Federal Election Committee documents had McAfee specified as part of the “Cyber Party”, originally leaving the vague one liner “I am founding a new party”, in the miscellaneous heading of the FEC paperwork.
As per Wired, he was “still in a quandary about whether to run myself or find someone else for my party. My advisors are pressing me to run.” It appears as though his enigmatic advisors, or his conscience — quite possibly a combination of the two — won the chess match.

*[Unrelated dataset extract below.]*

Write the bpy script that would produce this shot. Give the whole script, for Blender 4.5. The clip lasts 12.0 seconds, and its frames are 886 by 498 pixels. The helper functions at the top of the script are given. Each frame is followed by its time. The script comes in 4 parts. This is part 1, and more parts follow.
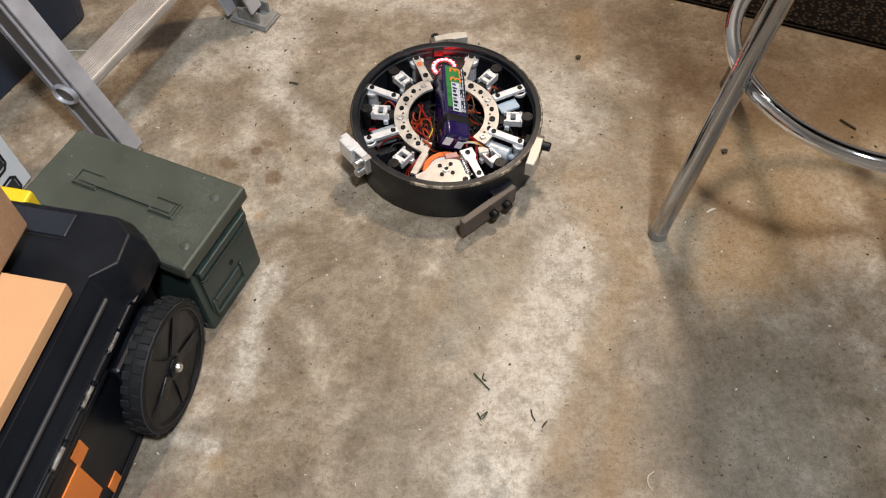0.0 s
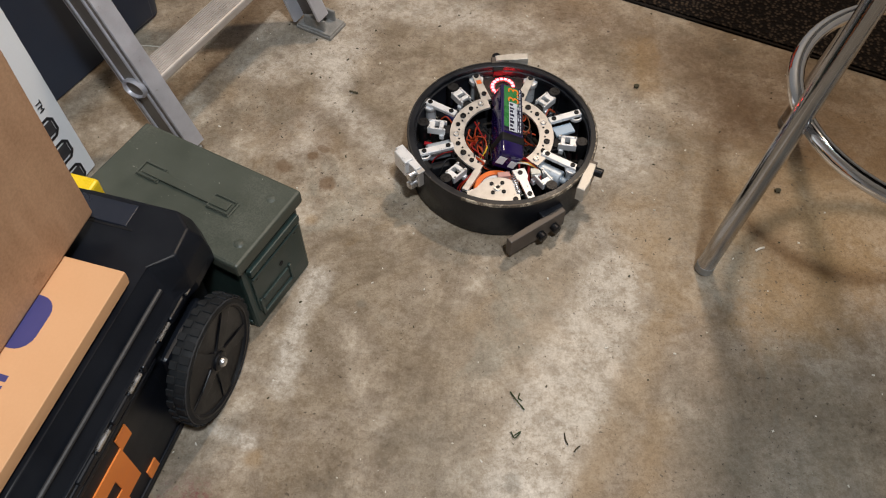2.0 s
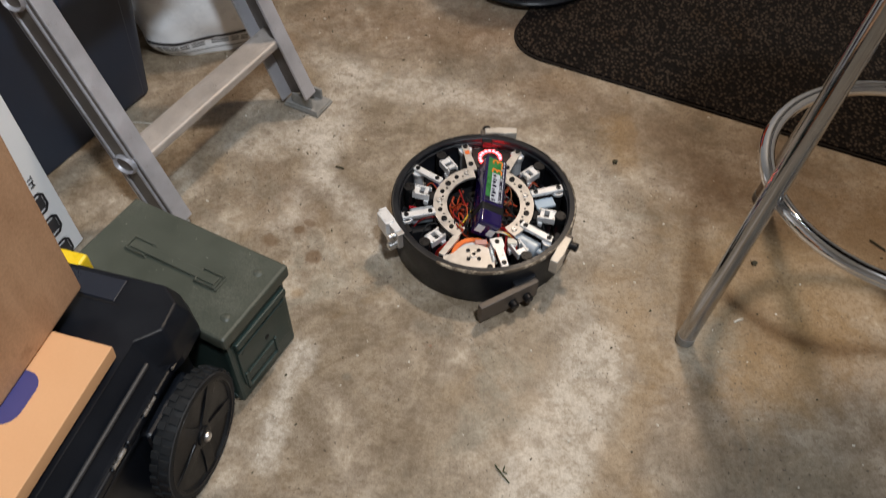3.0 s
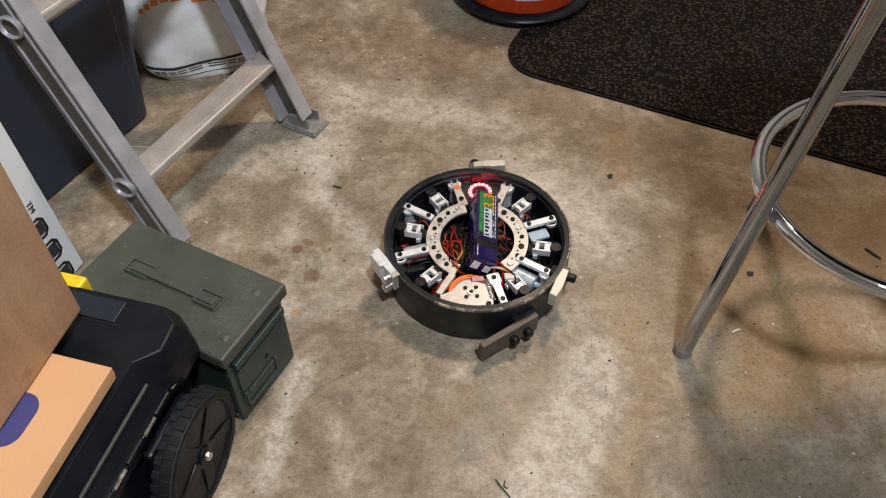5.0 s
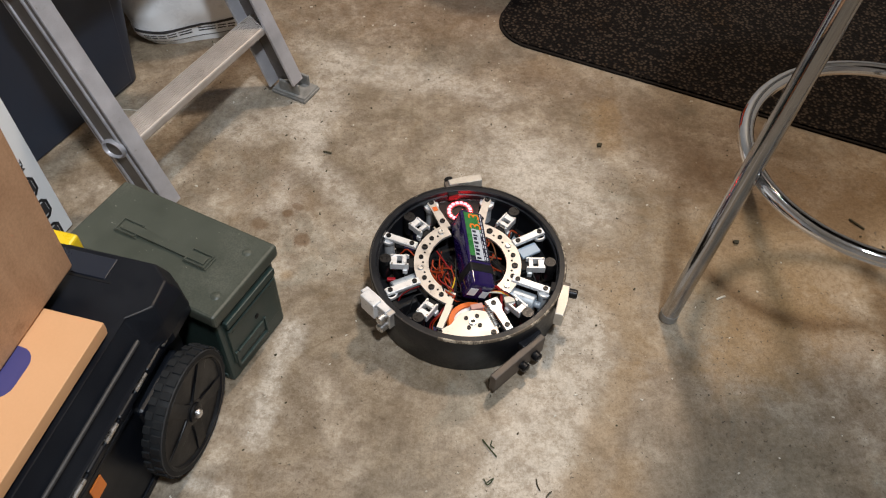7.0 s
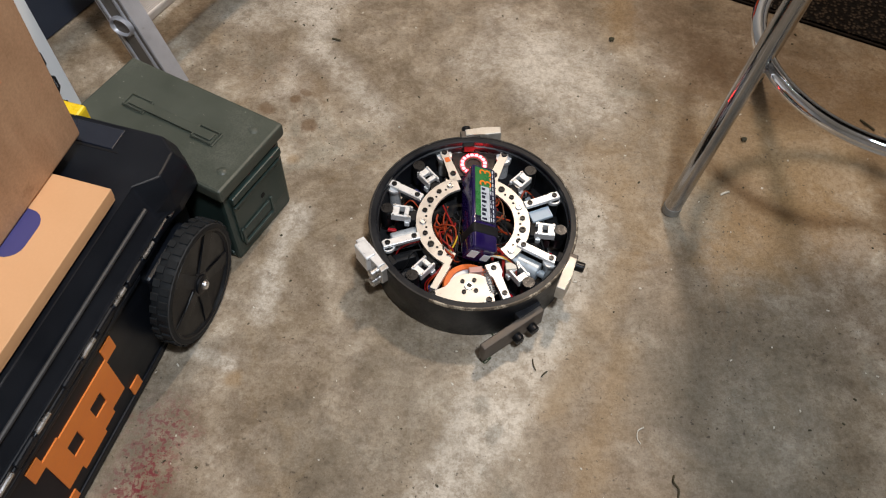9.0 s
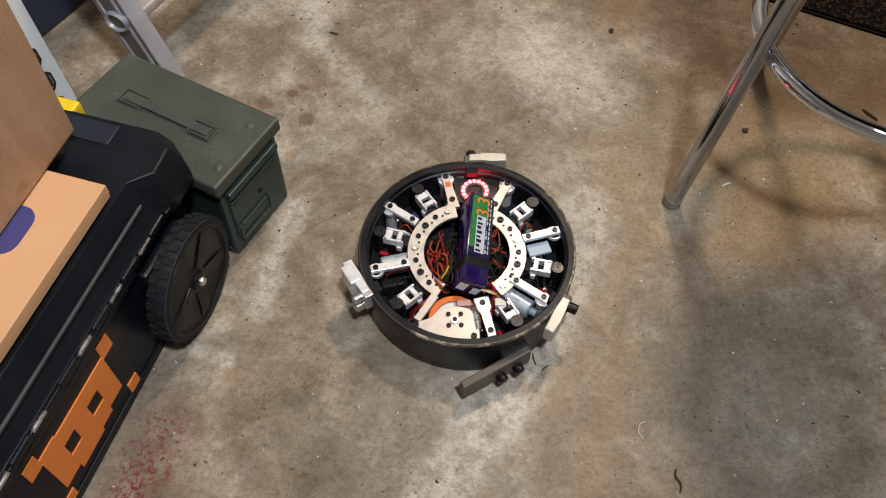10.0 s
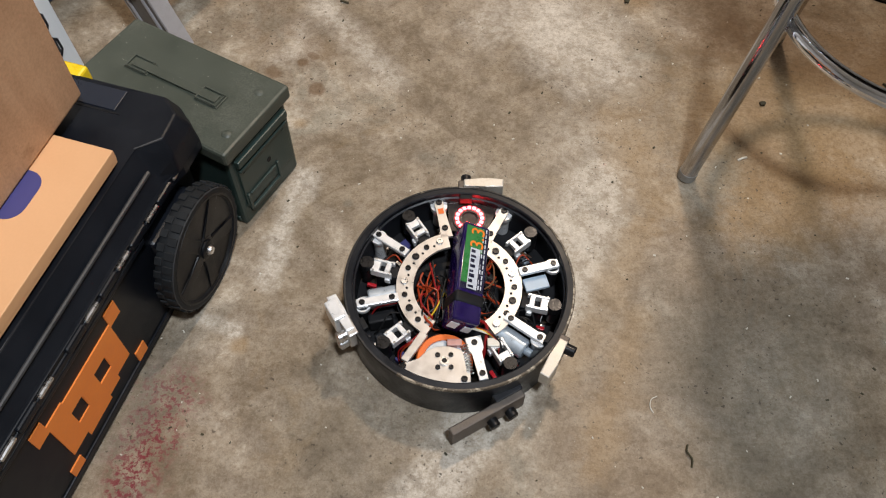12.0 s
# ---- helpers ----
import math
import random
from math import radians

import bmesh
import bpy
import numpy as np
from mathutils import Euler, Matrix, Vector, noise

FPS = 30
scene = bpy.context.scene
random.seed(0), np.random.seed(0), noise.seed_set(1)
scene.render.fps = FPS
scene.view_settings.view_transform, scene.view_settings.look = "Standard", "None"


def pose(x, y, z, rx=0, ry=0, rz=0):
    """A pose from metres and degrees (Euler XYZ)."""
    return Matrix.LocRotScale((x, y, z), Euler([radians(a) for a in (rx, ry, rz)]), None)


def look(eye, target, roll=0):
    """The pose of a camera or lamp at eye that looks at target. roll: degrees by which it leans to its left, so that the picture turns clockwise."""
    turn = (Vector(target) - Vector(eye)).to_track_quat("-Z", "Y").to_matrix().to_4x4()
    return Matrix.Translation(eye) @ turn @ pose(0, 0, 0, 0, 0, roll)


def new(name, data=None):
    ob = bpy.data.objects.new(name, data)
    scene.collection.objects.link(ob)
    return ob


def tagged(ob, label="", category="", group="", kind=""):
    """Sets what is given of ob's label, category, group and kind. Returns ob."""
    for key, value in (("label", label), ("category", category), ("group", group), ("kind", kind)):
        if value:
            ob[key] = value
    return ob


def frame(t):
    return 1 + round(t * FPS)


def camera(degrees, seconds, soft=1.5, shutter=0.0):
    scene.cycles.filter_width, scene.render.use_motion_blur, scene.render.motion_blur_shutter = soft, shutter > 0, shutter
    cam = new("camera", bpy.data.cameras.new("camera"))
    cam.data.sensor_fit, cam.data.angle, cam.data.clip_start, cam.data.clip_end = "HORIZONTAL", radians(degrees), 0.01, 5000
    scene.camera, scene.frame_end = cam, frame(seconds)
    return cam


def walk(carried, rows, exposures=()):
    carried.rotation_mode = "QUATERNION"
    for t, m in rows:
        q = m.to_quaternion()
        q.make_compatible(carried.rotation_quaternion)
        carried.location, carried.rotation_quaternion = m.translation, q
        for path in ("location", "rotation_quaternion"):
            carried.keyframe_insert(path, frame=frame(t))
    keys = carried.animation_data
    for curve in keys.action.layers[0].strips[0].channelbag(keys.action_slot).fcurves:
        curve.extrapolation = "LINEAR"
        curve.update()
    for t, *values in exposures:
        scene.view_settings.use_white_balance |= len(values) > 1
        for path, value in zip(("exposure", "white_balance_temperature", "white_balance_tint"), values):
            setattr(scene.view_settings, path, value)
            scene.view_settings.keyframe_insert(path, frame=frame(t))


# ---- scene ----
cam = camera(55.6, 12.0, soft=1.1, shutter=0.5)

PATH = [
    (0, (0.0, -0.83, 1.115), (0.045, 0.3, -0.536), -1.5),
    (0.5, (0.0, -0.819, 1.126), (0.065, 0.33, -0.51), -1.0),
    (1, (-0.006, -0.821, 1.135), (0.085, 0.458, -0.4), 1.3),
    (1.5, (-0.018, -0.829, 1.127), (0.009, 0.388, -0.46), 4.6),
    (2, (-0.013, -0.835, 1.13), (-0.058, 0.321, -0.501), -0.7),
    (2.5, (-0.009, -0.848, 1.139), (-0.015, 0.308, -0.493), 1.0),
    (3, (-0.014, -0.843, 1.151), (-0.023, 0.444, -0.38), 0.6),
    (3.2, (-0.009, -0.841, 1.155), (-0.022, 0.462, -0.361), 0.4),
    (4.8, (-0.015, -0.852, 1.154), (-0.016, 0.47, -0.347), -0.1),
    (5, (-0.005, -0.853, 1.155), (-0.02, 0.469, -0.346), -0.7),
    (5.5, (-0.006, -0.856, 1.156), (-0.018, 0.457, -0.353), -0.3),
    (6, (-0.01, -0.865, 1.156), (-0.013, 0.441, -0.359), 0.2),
    (6.5, (-0.005, -0.869, 1.154), (0.001, 0.424, -0.372), 0.5),
    (6.7, (-0.01, -0.872, 1.151), (0.007, 0.418, -0.378), 1.0),
    (8.3, (-0.006, -0.907, 1.133), (0.001, 0.282, -0.475), 1.2),
    (8.5, (-0.007, -0.912, 1.129), (-0.001, 0.25, -0.499), 1.5),
    (9, (0.004, -0.928, 1.123), (-0.004, 0.203, -0.526), 1.7),
    (9.5, (0.012, -0.932, 1.121), (-0.008, 0.192, -0.533), 1.0),
    (10, (0.011, -0.923, 1.114), (-0.005, 0.198, -0.542), 0.9),
    (10.5, (0.01, -0.92, 1.1), (-0.01, 0.182, -0.569), 0.6),
    (11, (0.011, -0.922, 1.094), (-0.01, 0.162, -0.587), 0.5),
    (11.5, (0.011, -0.92, 1.095), (-0.018, 0.152, -0.593), 0.4),
    (12, (0.007, -0.924, 1.094), (-0.026, 0.155, -0.589), 0.7),
]
# the film camera's own exposure drifts a little
walk(cam, [(t, look(eye, target, roll)) for t, eye, target, roll in PATH],
     exposures=[(0, 0.1), (1.0, 0.0), (2.5, -0.24), (5.0, -0.13), (8.5, -0.16), (10.0, -0.24), (12.0, -0.08)])

# ---------- room light ----------
world = bpy.data.worlds.new("garage_air")
world.use_nodes = True
world.node_tree.nodes["Background"].inputs[0].default_value = (0.9, 0.95, 1.0, 1)
world.node_tree.nodes["Background"].inputs[1].default_value = 0.02
scene.world = world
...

McAfee referenced a widespread vote of confidence, seeing himself as a favorite on the basis of an outpouring of emails and requests from outsiders to run (undoubtedly tied to his software mogul-turned international-fugitive past), while also quite possibly because of his notoriously subjective view on reality. A worldview that, at the very least, leans more unconventional than those of his purported allies(NSFW).
McAfee seems to think that his privacy software experience, coupled with the continual hacks of the US Government servers, ongoing celebrity hacks, Ashley Madison, and so forth – legitimize his candidature. True or not, it brings to mind an old Edmund Burke adage portraying those willing to forgo freedom as delusional (don’t forget Ben Franklin either). It seems appropriate to use a deceased conservative politician for a seemingly libertarian leaning contender — who includes “…still alive… “, in his Twitter bio — at least of this writing. Juxtaposition is inherent to McAfee’s mythos.
Regardless, his brand of privacy activism is quite similar to those posited by Apple, Microsoft, and other tech companies, while flying in the face of Congressional pressure. Namely, the threat of some form of cyber warfare against the United States, in addition to the likely ruinous effects on layman data privacy.
While McAfee’s full platform is coalescing — many skeptics may initially greet this brash and colorful persona typing away furiously in the Whitehouse come 2017 with a cocktail of shock and disdain — it’s abundantly clear that digital privacy is here to stay in politics. Be thankful (vigilant), everyone.